Situation #2: Plan Mergers
It is common that, when two companies become related through a purchase or merger transaction, the retirement plans of those companies will also be merged into one. If the merged plan is an IDP, it is likely that the plan will need to be amended significantly to accommodate the details of the plan merger.
The IRS is opening up the FDL process to allow the plan sponsor of the merged plan to get new document approval. Under Rev. Proc. 2019-20, the merged plan may be submitted for an FDL if (a) the plans are merged not later than the end of the plan year following the year in which the business transaction occurred; and (b) the FDL application is submitted by the end of the last day of the first plan year that begins after the plan year in which the merger occurred.
Example: ABC Company buys XYZ Company, which becomes a wholly owned subsidiary, on May 15, 2019. Both ABC and XYZ sponsor calendar year 401(k) plans that have previously received FDLs. The XYZ Plan is merged into the ABC Plan effective April 30, 2020. Because the merger happened before December 31, 2020 (the last day of the plan year following the year in which the business transaction occurred), if the FDL application is submitted before December 31, 2021 (the last day of the plan year following the year in which the plan merger occurred), ABC may file for a new FDL with the IRS.

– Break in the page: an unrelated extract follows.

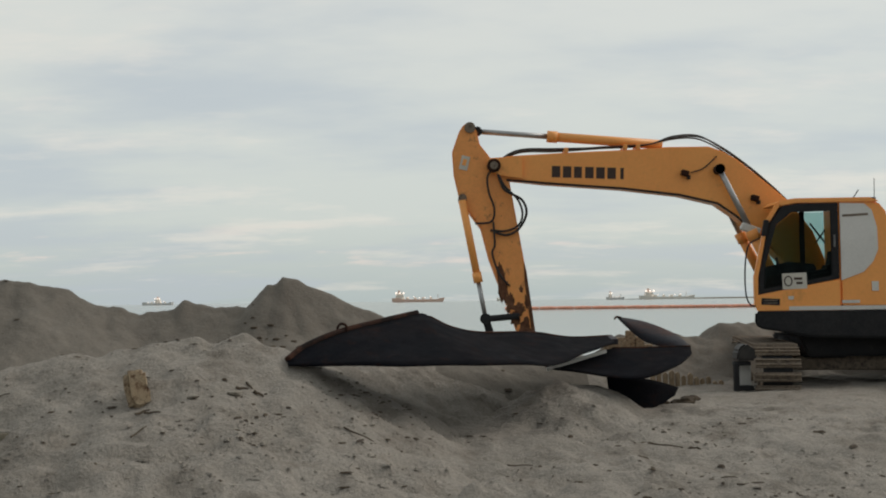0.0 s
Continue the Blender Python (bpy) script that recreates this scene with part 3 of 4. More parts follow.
# ---- loose steel by the wall ----
def channel(p, q, w, h, t=0.018, lean=0.0):
    """A steel channel from p to q, open side up and leaning over by so many degrees."""
    p, q = Vector(p), Vector(q)
    L = (q - p).length
    bm = box((L / 2, 0, -h / 2 + t / 2), (L, w, t), bevel=0.004)
    for s in (-1, 1):
        box((L / 2, s * (w / 2 - t / 2), 0), (L, t, h), bevel=0.004, bm=bm)
    d = (q - p).normalized()
    turn = d.to_track_quat("X", "Z").to_matrix().to_4x4()
    bmesh.ops.transform(bm, matrix=Matrix.Translation(p) @ turn @ pose(0, 0, 0, lean), verts=bm.verts)
    return bm


beams = thing("steel_beam", (-6.3, 11.8, 0.1), "long rusty steel channel lying on sand with a lighter flange", "steel beam", "rusty beams on the sand")
part("channel", channel((-6.96, 11.66, 0.20), (-5.72, 11.83, 0.40), 0.20, 0.34, 0.02, 8), RUST, beams)
part("lip", box((-6.34, 11.55, 0.19), (1.1, 0.05, 0.02), pose(0, 0, 0, 0, -9, 8), 0.004), RUSTLT, beams, "orange rusty strip")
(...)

Unlike the hybrid plan rules, the FDL process for merged plans will not sunset in 2020; this is a permanent change to the IRS’s procedures.
Problems Found in the FDL Process
If the IRS finds a problem with the plan document during the FDL process that is related to the reason why the plan is eligible for a new FDL (i.e., the final hybrid plan regulations for cash balance plans or in relation to effectuating the merger for merged plans), the IRS will permit the remedial amendment of that problem without the application of any kind of sanction.

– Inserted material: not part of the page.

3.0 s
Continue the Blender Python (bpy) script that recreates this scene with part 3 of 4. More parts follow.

Suppose instead that the plan sponsor timely and in good faith adopted an amendment to its plan to comply with a different change in the law that occurred since the last FDL was issued, and the IRS finds that the amendment was not sufficient to meet its requirements. In such a case, the IRS will permit the plan sponsor to adopt a remedial amendment, but will charge a sanction equal to the fee the plan sponsor would have had to pay under the IRS’s Voluntary Compliance Program (VCP)—either $500, $3,000, or $3,500, depending on plan assets. This rule would similarly apply if the IRS determines that an amendment was needed to conform the plan to a change in the law, but the plan sponsor did not timely adopt the amendment because it determined reasonably and in good faith that no amendment was required.
Finally, if the IRS finds another problem with the plan document that does not fit into the limitations discussed above, it will permit the plan sponsor to correct that issue, but will charge a sanction that is equal to either 150% or 250% of the VCP user fee, depending on how long the problem has been outstanding. Under this schedule and the current VCP fees, the maximum sanction would be $8,750 (250% of $3,500).
Most small to medium-sized companies use preapproved plan documents for their retirement plans. Nonetheless, there are times (particularly in relation to hybrid plans or the merger of plans) when the document must be more flexible than a preapproved document will permit. In that situation, the ability to obtain a new FDL in limited circumstances is a very welcome change. Furthermore, the fact that Rev. Proc. 2019-20 has been issued means that the IRS is listening to the concerns of practitioners, which is always a welcome development. Therefore, even if your situation does not require the use of the Rev. Proc., it is good to know that this type of change has occurred.